I think, though, it’s pretty hard to get $\alpha$ low. It’s already hard enough to avoid comparing yourself to others (and often, the advice given is “compare yourself to where you were before, not to others”). So given $f’(x)$ is a non-negligible term, how do we optimize happiness?

Integrating the new happiness model gives $(\int_0^1 f(x) dx)+ \alpha \cdot (f(1) - f(0))$, assuming your life is lived on $x \in [0, 1]$. This is the same as the area under the curve plus an additional term for how much we’ve changed in absolute utility. What this is to say is that the overall growth of your happiness matters here, according to some $\alpha$.

Now this might be a duh result, but I feel like writing this out helps justify some of my beliefs. One thing I believe is that the correlation between wealth and happiness isn’t that large, after some point4. Even if billionaires have more absolute utils than I do due to their wealth, if $\alpha$ is high, they might not be that much happier because of the perception that their happiness is stagnating. Thinking back to the moving axes example, no matter how much “absolute” utility they gain, the baseline is always resetting. I think this also holds true for the reverse direction—it reconciles how people with significantly less money still have lives that feel just as happy as others.

This also explains why lifestyle inflation isn’t super great; you’re optimizing for the short-term, but the baseline is going to keep resetting.

That said, I think there’s too much of an emphasis on optimization, so I definitely don’t/wouldn’t think about every action I do through this lens. But I think it gives interesting heuristics on how to view your life. Maybe you also come to different results if you take different assumptions. For example, there’s no fundamental reason to prefer the area under the curve; perhaps you care about maximizing the minimum happiness.

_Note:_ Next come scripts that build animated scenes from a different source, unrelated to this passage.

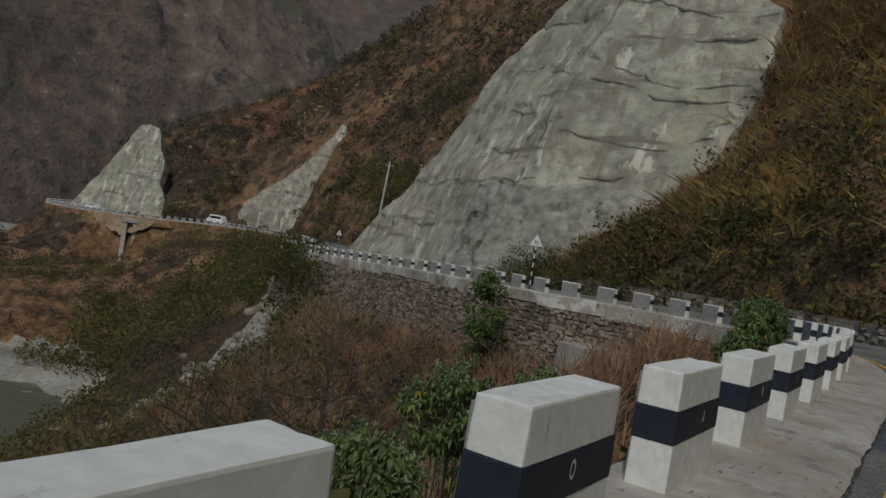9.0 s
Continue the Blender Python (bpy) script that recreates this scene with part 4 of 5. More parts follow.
def before_face(x, y):
    """The strip between the road and the rubble foot of the tall cutting."""
    a, p = (x - 40.7) * -0.55 + (y - 124) * 0.835, (x - 40.7) * 0.835 + (y - 124) * 0.55
    return (a > 10.5) & (a < 50) & (p < 9)


def stuff(name, label, category, made, mat):
    v, q = made
    return tagged(part(name, fast_mesh(name, v, q, mat), None), label, category, kind="stuff")


RN = np.random.default_rng(11)
UP = ROAD_WIDTH + SLAB + 2.0


def patchy(x, y, scale, seed, level):
    return fbm(x, y, scale, 3, seed) > level


hill = scattered(44000, -100, 135, 60, 335, RN, lambda x, y, z, s: (s > UP) & ~in_rocks(x, y) & ~((y < 150) & (s < UP + 24)))
thick = fbm(hill[:, 0] + 0.4 * hill[:, 1], hill[:, 1], 24, 4, 51.0)
k = RN.uniform(size=len(hill))
size = 0.5 + 1.9 * RN.uniform(size=len(hill)) ** 2.4
sel = (k < 0.48) & (thick > -0.28 - 0.35 * (k < 0.22))
stuff("hill_brush", "dark leafless brush dotted over the hillside", "brush", clumps(hill[sel], size[sel] * 1.4, 32, 0.14, RN), BRUSH_DARK)
sel = (k >= 0.48) & (k < 0.62) & (thick > -0.5)
stuff("hill_scrub", "dry brown scrub on the hillside", "scrub", clumps(hill[sel], size[sel] * 0.9, 30, 0.15, RN), BRUSH_DRY)
sel = (k >= 0.62) & (k < 0.80) & patchy(hill[:, 0], hill[:, 1], 30, 21.0, -0.02)
stuff("hill_bushes", "dull green bushes in the hollows of the hillside", "bushes", clumps(hill[sel], size[sel] * 1.3, 30, 0.18, RN), BRUSH_GREEN)
sel = (k >= 0.80) & (thick < 0.2)
stuff("hill_grass", "tufts of dry tan grass on the hillside", "grass", tufts(hill[sel], RN.uniform(0.5, 1.2, sel.sum()), 16, RN, 0.045), DRY_GRASS)

bank = scattered(2000, 6, 60, -20, 62, RN, lambda x, y, z, s: (s > UP - 0.6) & (s < UP + 26))
k = RN.uniform(size=len(bank))
stuff("bank_scrub", "dark brown scrub on the bank above the road", "scrub", clumps(bank[k < 0.45], RN.uniform(0.7, 1.8, (k < 0.45).sum()), 70, 0.09, RN), BRUSH_DARK)
stuff("bank_grass", "tan grass tufts on the bank above the road", "grass", tufts(bank[k >= 0.45], RN.uniform(0.6, 1.4, (k >= 0.45).sum()), 26, RN, 0.02), DRY_GRASS)

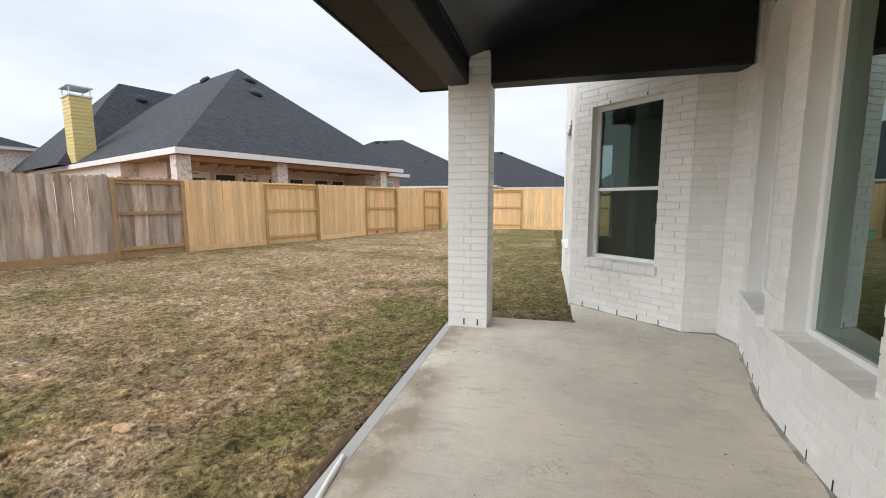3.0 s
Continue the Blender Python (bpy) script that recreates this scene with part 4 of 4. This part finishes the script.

Maybe this post is also just a way to combine my love for math and philosophy 😁

  1. Some might argue that happiness can’t be measured, but I think there’s legitimate ways like the number of dopamine molecules released in your body. Obviously no one is calculating this, but it must be true that utility can be somewhat be measured and compared. 

  2. Measuring the area under the curve might make you uneasy because there’s a lot of uncertainty as time passes on how many utils you might have in the future at any given moment. Let’s just take it from a birds-eye view as if we’re objectively trying to quantify the utility from someone’s life. 

  3. $\alpha$ being high isn’t always bad though! If $f’(x)$ is large, maybe having a high $\alpha$ is great. 

  4. Obviously having money solves problems and is useful.